Jambo was forced into early retirement due to a horrific knee injury he suffered in a clash with Tinashe Nengomasha during a Telkom Knockout match against Bidvest Wits in late 2012.
The former Gunners FC man took a four-year break from all football-related engagements before deciding to pursue a career in coaching.
The Zimbabwean international admits that the early retirement affected his plans to prepare for life after football. Jumbo urged current footballers to plan for retirement as soon as they turn professional.
“The injury didn’t affect me mentally, there was a year where I stayed and worked on rehabilitation, I slowly started to accept that I might have to stop. But I never gave up, I still thought I could come back.
“I found myself in no-man’s land after the injury and retiring. I wanted to start a logistics business while I was at Chiefs, but the injury affected my plan.

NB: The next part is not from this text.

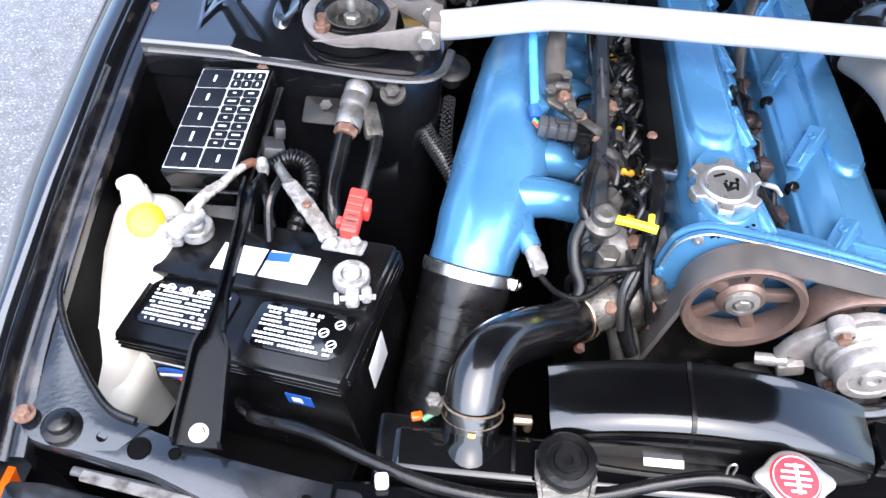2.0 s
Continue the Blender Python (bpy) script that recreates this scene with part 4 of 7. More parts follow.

I still want to get into the logistics business,” explained Jambo. “Luckily at the time I had two properties and some stuff I owned back in Zim, so that helped.”
Jambo has already completed his Uefa D and C coaching licenses but has not started looking for coaching work as he wants to complete this third license through Safa’s coaching courses.
The defender sees South Africa as his second home and has decided to stay in Gauteng after he moved here from Zimbabwe to play football.
The Former Warriors international decided to pursue coaching after he realised that players in junior ranks need to be taught basic skills.
Jambo believes that South Africa and Zimbabwe have a lot to offer African football with all the talent found in both countries.
“I think it is important for me to help and give back to young players, football is in my life.
“I felt like I could give back to the community and it hurt me a lot when I retired. Some players in the local league need to work on their technique and their approach to the game. Not that I was better, but if we work with young players about passing and controlling the ball, I think they would be on the right path.”
Jambo says watching how other people navigate through life and its unexpected events has helped him cope and have a better understanding of how to get back up after getting knocked down.
He doesn’t have formal training or practical experience in running a business, but is confident he can start a big logistics business that could tie South Africa and Zimbabwe together.
“You need to learn from other people, even in football. The best way of learning is to watch other people and how they go about things, so I apply that in my life. And it can be applied everywhere.”